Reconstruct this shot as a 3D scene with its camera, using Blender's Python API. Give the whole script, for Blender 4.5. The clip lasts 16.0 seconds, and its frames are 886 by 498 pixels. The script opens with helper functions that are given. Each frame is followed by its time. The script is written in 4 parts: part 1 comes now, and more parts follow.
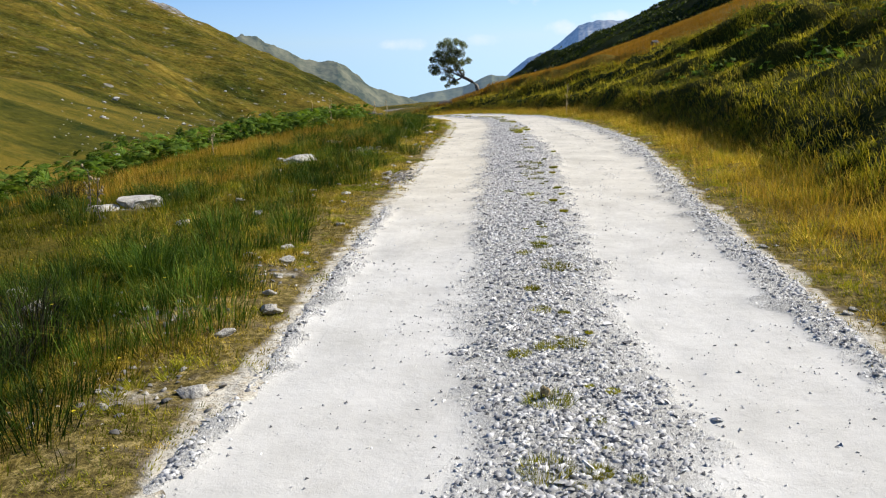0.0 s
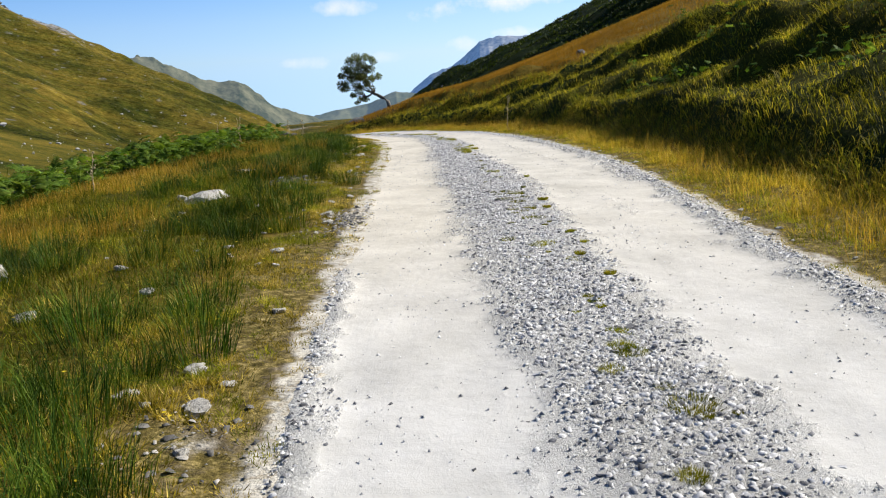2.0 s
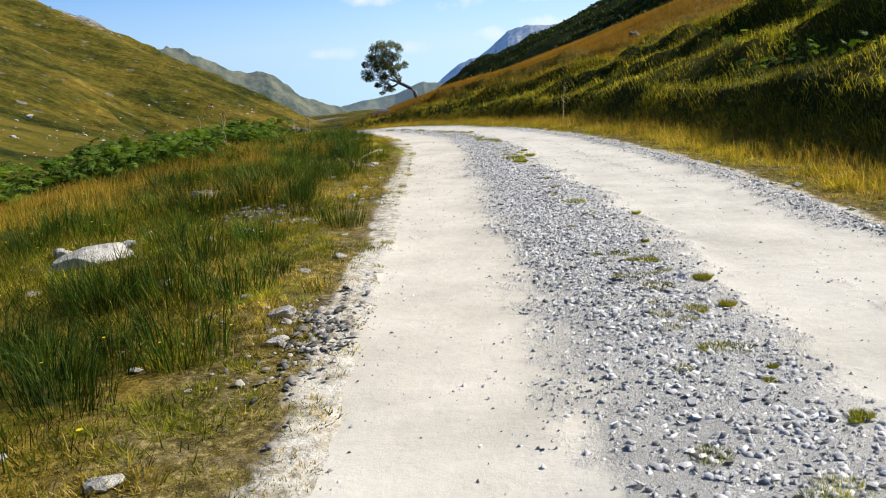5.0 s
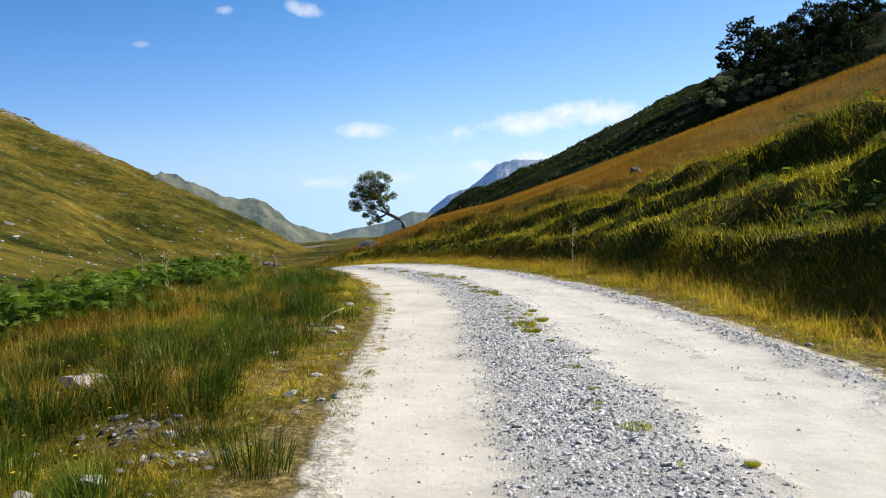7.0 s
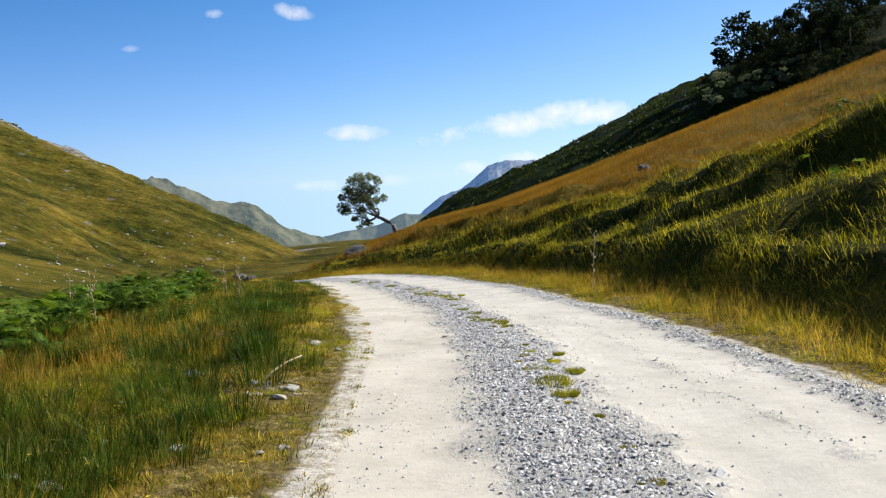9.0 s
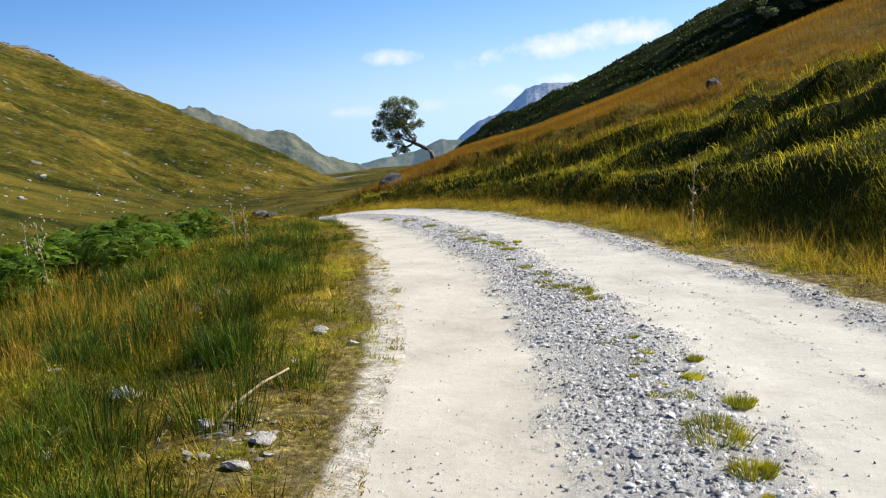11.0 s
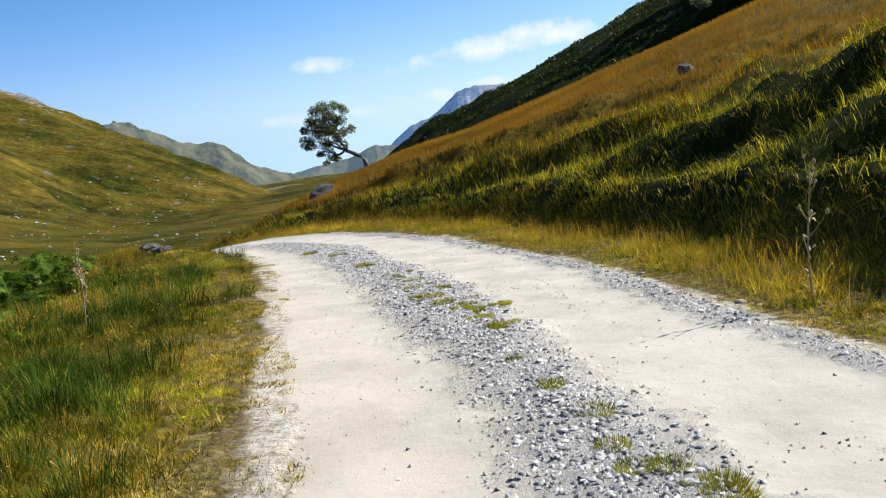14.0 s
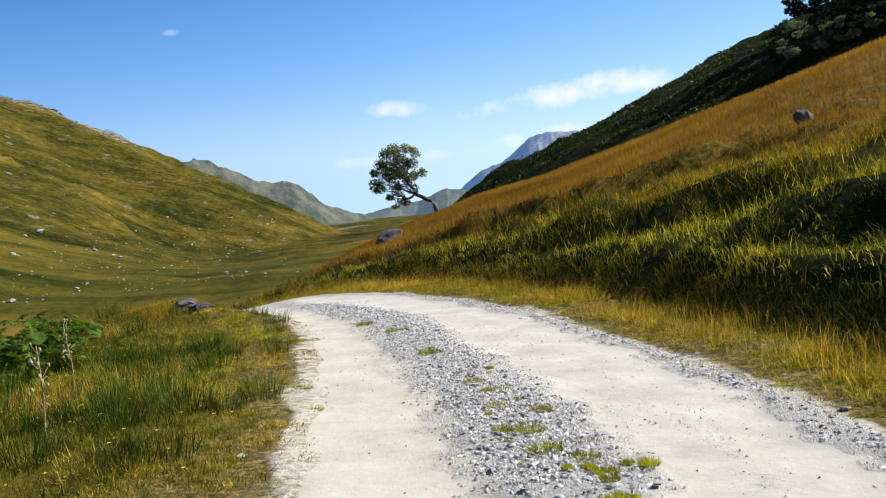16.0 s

Problem details: Without including any pictures, reproduce the listing exactly.

Complete response:
Reconstruct this shot as a 3D scene with its camera, using Blender's Python API. Give the whole script, for Blender 4.5. The clip lasts 16.0 seconds, and its frames are 886 by 498 pixels. The script opens with helper functions that are given. Each frame is followed by its time. The script is written in 4 parts: part 1 comes now, and more parts follow.
0.0 s
2.0 s
5.0 s
7.0 s
9.0 s
11.0 s
14.0 s
16.0 s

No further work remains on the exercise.